→ Brief: All of the lines below are to be transcribed faithfully, with pictures excluded from the copy.

→ Raw data:

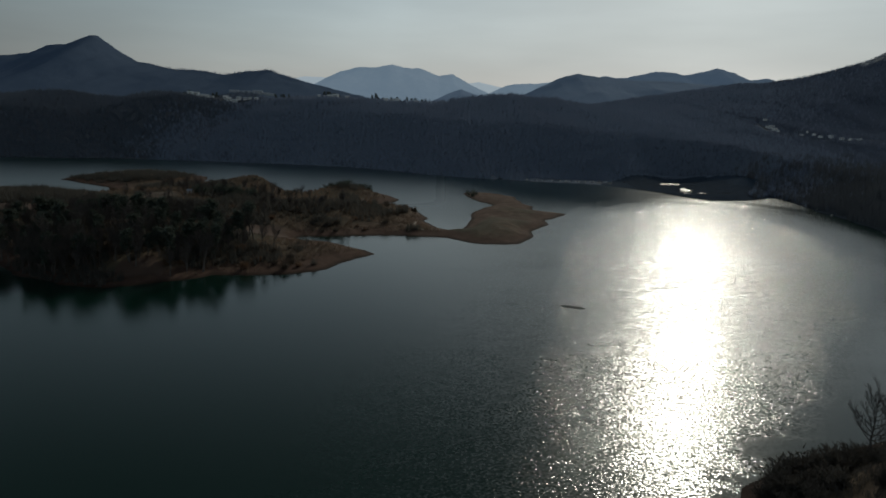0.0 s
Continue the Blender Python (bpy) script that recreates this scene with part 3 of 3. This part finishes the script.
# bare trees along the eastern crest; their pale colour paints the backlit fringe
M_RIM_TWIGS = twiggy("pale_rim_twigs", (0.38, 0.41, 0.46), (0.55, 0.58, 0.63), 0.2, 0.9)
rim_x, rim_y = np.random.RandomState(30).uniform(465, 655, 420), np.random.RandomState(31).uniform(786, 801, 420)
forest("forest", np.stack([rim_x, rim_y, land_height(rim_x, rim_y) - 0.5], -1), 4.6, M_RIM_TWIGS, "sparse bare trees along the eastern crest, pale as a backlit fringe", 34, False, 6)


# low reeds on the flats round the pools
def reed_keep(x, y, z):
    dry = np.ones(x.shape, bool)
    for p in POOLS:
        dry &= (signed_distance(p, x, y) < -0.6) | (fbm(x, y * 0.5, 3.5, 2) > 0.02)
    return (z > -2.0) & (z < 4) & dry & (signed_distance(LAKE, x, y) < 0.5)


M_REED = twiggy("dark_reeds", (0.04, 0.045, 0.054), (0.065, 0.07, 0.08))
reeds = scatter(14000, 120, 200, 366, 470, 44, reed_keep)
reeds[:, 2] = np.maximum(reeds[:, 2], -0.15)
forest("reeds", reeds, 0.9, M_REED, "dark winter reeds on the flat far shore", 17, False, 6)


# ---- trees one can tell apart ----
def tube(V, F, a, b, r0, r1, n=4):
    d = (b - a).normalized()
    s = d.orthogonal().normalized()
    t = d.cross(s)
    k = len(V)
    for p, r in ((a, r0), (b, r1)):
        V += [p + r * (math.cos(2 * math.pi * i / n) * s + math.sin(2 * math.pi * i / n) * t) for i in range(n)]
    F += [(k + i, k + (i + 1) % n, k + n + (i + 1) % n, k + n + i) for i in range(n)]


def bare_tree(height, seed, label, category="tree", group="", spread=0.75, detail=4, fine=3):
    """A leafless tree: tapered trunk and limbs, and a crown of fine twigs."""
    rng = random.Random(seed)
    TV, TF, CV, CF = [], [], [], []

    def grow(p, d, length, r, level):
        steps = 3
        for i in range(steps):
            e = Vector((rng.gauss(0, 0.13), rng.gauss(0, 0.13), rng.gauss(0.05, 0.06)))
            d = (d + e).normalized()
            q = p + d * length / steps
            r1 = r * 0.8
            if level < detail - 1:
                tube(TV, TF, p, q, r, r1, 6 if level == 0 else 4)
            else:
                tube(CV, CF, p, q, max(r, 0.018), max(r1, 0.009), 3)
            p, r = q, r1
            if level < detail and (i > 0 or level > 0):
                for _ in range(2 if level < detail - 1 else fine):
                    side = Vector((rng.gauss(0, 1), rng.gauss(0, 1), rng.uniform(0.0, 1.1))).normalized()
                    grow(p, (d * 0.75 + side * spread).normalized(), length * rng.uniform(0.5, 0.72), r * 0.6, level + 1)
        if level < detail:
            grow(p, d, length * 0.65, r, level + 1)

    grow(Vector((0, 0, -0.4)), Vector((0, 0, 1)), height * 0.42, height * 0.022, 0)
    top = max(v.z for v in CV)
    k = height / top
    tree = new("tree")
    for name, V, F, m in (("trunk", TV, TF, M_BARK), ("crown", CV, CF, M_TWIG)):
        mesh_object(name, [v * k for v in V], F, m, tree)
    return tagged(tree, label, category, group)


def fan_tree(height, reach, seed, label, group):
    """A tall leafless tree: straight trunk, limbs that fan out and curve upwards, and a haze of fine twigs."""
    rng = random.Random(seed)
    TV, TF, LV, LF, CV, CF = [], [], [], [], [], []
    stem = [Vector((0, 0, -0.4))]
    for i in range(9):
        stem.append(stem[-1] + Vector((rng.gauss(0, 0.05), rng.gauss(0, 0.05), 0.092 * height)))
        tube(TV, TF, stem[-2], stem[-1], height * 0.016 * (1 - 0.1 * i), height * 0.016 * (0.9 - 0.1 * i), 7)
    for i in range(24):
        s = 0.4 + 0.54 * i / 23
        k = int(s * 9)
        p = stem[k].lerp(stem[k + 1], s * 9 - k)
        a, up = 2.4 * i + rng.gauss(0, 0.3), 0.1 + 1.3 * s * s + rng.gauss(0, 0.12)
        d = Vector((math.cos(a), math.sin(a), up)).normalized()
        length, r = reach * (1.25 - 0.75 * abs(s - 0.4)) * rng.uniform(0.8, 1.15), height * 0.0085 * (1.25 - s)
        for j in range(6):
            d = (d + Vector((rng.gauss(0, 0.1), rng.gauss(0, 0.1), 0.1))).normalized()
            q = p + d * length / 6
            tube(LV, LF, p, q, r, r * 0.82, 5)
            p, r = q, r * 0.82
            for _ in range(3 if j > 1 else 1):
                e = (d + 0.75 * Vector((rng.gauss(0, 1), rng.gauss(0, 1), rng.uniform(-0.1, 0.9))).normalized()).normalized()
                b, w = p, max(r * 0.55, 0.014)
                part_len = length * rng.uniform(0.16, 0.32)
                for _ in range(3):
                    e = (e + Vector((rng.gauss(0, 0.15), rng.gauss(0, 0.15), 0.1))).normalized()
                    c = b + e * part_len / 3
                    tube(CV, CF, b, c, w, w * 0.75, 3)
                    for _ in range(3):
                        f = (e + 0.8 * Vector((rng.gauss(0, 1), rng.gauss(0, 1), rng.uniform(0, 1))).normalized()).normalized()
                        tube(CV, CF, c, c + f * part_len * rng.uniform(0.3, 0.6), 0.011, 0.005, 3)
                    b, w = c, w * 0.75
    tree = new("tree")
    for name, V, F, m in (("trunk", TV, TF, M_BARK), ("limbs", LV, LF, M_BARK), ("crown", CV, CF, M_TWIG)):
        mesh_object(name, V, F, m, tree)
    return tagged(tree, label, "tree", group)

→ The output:
0.0 s
Continue the Blender Python (bpy) script that recreates this scene with part 3 of 3. This part finishes the script.
# bare trees along the eastern crest; their pale colour paints the backlit fringe
M_RIM_TWIGS = twiggy("pale_rim_twigs", (0.38, 0.41, 0.46), (0.55, 0.58, 0.63), 0.2, 0.9)
rim_x, rim_y = np.random.RandomState(30).uniform(465, 655, 420), np.random.RandomState(31).uniform(786, 801, 420)
forest("forest", np.stack([rim_x, rim_y, land_height(rim_x, rim_y) - 0.5], -1), 4.6, M_RIM_TWIGS, "sparse bare trees along the eastern crest, pale as a backlit fringe", 34, False, 6)


# low reeds on the flats round the pools
def reed_keep(x, y, z):
    dry = np.ones(x.shape, bool)
    for p in POOLS:
        dry &= (signed_distance(p, x, y) < -0.6) | (fbm(x, y * 0.5, 3.5, 2) > 0.02)
    return (z > -2.0) & (z < 4) & dry & (signed_distance(LAKE, x, y) < 0.5)


M_REED = twiggy("dark_reeds", (0.04, 0.045, 0.054), (0.065, 0.07, 0.08))
reeds = scatter(14000, 120, 200, 366, 470, 44, reed_keep)
reeds[:, 2] = np.maximum(reeds[:, 2], -0.15)
forest("reeds", reeds, 0.9, M_REED, "dark winter reeds on the flat far shore", 17, False, 6)


# ---- trees one can tell apart ----
def tube(V, F, a, b, r0, r1, n=4):
    d = (b - a).normalized()
    s = d.orthogonal().normalized()
    t = d.cross(s)
    k = len(V)
    for p, r in ((a, r0), (b, r1)):
        V += [p + r * (math.cos(2 * math.pi * i / n) * s + math.sin(2 * math.pi * i / n) * t) for i in range(n)]
    F += [(k + i, k + (i + 1) % n, k + n + (i + 1) % n, k + n + i) for i in range(n)]


def bare_tree(height, seed, label, category="tree", group="", spread=0.75, detail=4, fine=3):
    """A leafless tree: tapered trunk and limbs, and a crown of fine twigs."""
    rng = random.Random(seed)
    TV, TF, CV, CF = [], [], [], []

    def grow(p, d, length, r, level):
        steps = 3
        for i in range(steps):
            e = Vector((rng.gauss(0, 0.13), rng.gauss(0, 0.13), rng.gauss(0.05, 0.06)))
            d = (d + e).normalized()
            q = p + d * length / steps
            r1 = r * 0.8
            if level < detail - 1:
                tube(TV, TF, p, q, r, r1, 6 if level == 0 else 4)
            else:
                tube(CV, CF, p, q, max(r, 0.018), max(r1, 0.009), 3)
            p, r = q, r1
            if level < detail and (i > 0 or level > 0):
                for _ in range(2 if level < detail - 1 else fine):
                    side = Vector((rng.gauss(0, 1), rng.gauss(0, 1), rng.uniform(0.0, 1.1))).normalized()
                    grow(p, (d * 0.75 + side * spread).normalized(), length * rng.uniform(0.5, 0.72), r * 0.6, level + 1)
        if level < detail:
            grow(p, d, length * 0.65, r, level + 1)

    grow(Vector((0, 0, -0.4)), Vector((0, 0, 1)), height * 0.42, height * 0.022, 0)
    top = max(v.z for v in CV)
    k = height / top
    tree = new("tree")
    for name, V, F, m in (("trunk", TV, TF, M_BARK), ("crown", CV, CF, M_TWIG)):
        mesh_object(name, [v * k for v in V], F, m, tree)
    return tagged(tree, label, category, group)


def fan_tree(height, reach, seed, label, group):
    """A tall leafless tree: straight trunk, limbs that fan out and curve upwards, and a haze of fine twigs."""
    rng = random.Random(seed)
    TV, TF, LV, LF, CV, CF = [], [], [], [], [], []
    stem = [Vector((0, 0, -0.4))]
    for i in range(9):
        stem.append(stem[-1] + Vector((rng.gauss(0, 0.05), rng.gauss(0, 0.05), 0.092 * height)))
        tube(TV, TF, stem[-2], stem[-1], height * 0.016 * (1 - 0.1 * i), height * 0.016 * (0.9 - 0.1 * i), 7)
    for i in range(24):
        s = 0.4 + 0.54 * i / 23
        k = int(s * 9)
        p = stem[k].lerp(stem[k + 1], s * 9 - k)
        a, up = 2.4 * i + rng.gauss(0, 0.3), 0.1 + 1.3 * s * s + rng.gauss(0, 0.12)
        d = Vector((math.cos(a), math.sin(a), up)).normalized()
        length, r = reach * (1.25 - 0.75 * abs(s - 0.4)) * rng.uniform(0.8, 1.15), height * 0.0085 * (1.25 - s)
        for j in range(6):
            d = (d + Vector((rng.gauss(0, 0.1), rng.gauss(0, 0.1), 0.1))).normalized()
            q = p + d * length / 6
            tube(LV, LF, p, q, r, r * 0.82, 5)
            p, r = q, r * 0.82
            for _ in range(3 if j > 1 else 1):
                e = (d + 0.75 * Vector((rng.gauss(0, 1), rng.gauss(0, 1), rng.uniform(-0.1, 0.9))).normalized()).normalized()
                b, w = p, max(r * 0.55, 0.014)
                part_len = length * rng.uniform(0.16, 0.32)
                for _ in range(3):
                    e = (e + Vector((rng.gauss(0, 0.15), rng.gauss(0, 0.15), 0.1))).normalized()
                    c = b + e * part_len / 3
                    tube(CV, CF, b, c, w, w * 0.75, 3)
                    for _ in range(3):
                        f = (e + 0.8 * Vector((rng.gauss(0, 1), rng.gauss(0, 1), rng.uniform(0, 1))).normalized()).normalized()
                        tube(CV, CF, c, c + f * part_len * rng.uniform(0.3, 0.6), 0.011, 0.005, 3)
                    b, w = c, w * 0.75
    tree = new("tree")
    for name, V, F, m in (("trunk", TV, TF, M_BARK), ("limbs", LV, LF, M_BARK), ("crown", CV, CF, M_TWIG)):
        mesh_object(name, V, F, m, tree)
    return tagged(tree, label, "tree", group)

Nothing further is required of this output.